Charlotte tells Addison about the rape, well actually, Addison figures it out, but Charlotte refuses to let Addison use the rape kit which would provide evidence for police. Again, the viewer feels anger and bewilderment and wonders what is wrong with Charlotte! But that is the brilliance of this episode. It is not like the story when Violet got her baby cut out of her; while everyone was shocked at how that season ended, many were appalled and perplexed as to the way Violet left Pete and disowned her son; most mothers would have thought that it would have made her more protective and that she would not want to have her baby out of her sight, so not all viewers/mothers could relate. But this is different. Unlike Violet, Charlotte is acting true to her character… For whatever reason, Charlotte refuses to allow herself to be seen as weak. And that is the beauty of the episode. Charlotte has been brutally victimized yet refuses to allow herself to be viewed as victim. Why not? Through several discussions, one with Addison, one with Amelia, and one with Cooper, it becomes clear that Charlotte has several secrets, and is a force to be reckoned with. Many may hate Charlotte but many more will want to know why she is the way she is.
The best thing, and ironically the worst thing, is the replaying of the rape itself. As Charlotte puts it, rape is dirty and sweaty and as the rapist shows, it is about having power over the victim. Viewers will be angry and scared and confused, but when it is done, no one feels sorry for Charlotte, she won’t let you. Shonda Rhimes and her team of writers and the actors, especially KaDee Strickland, have done an amazing job at showing the complexity, the legality, the brutality and the raw pain of rape. This is one of the hardest episodes to watch, yet perhaps the most important.

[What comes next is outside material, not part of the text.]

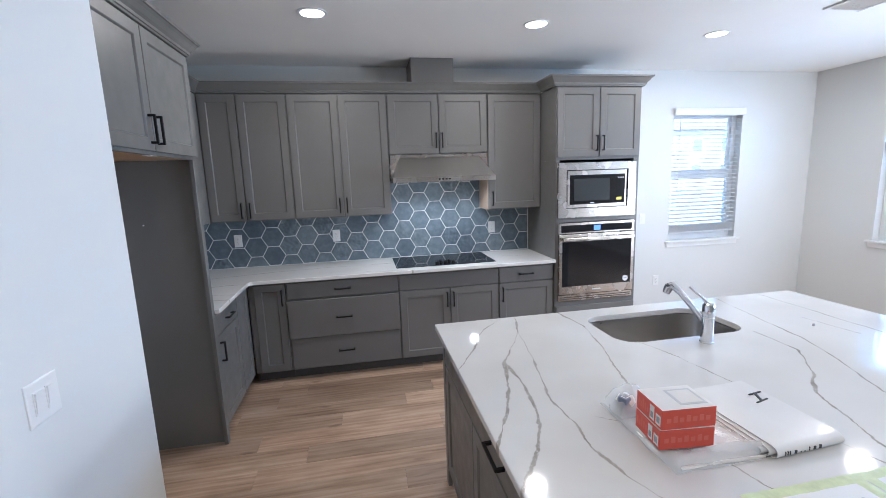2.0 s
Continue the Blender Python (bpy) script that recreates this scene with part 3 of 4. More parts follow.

Rape affects millions of women every day; it is not caused by a desire for sex; but rather by a desire for power. Rape be it of man or woman, robs the survivor of their power. It is brutal and dirty and sweaty. Kudos to “Private Practice” for taking on such an intense subject and allowing the viewer to see into its rawness. The right answer for Charlotte to make would have been for her to report it, but when she doesn’t, it makes the viewer think and examine why. Why would anyone so violently violated NOT want to report the crime? As the story continues, the answers will come. What will be next in Episode 8?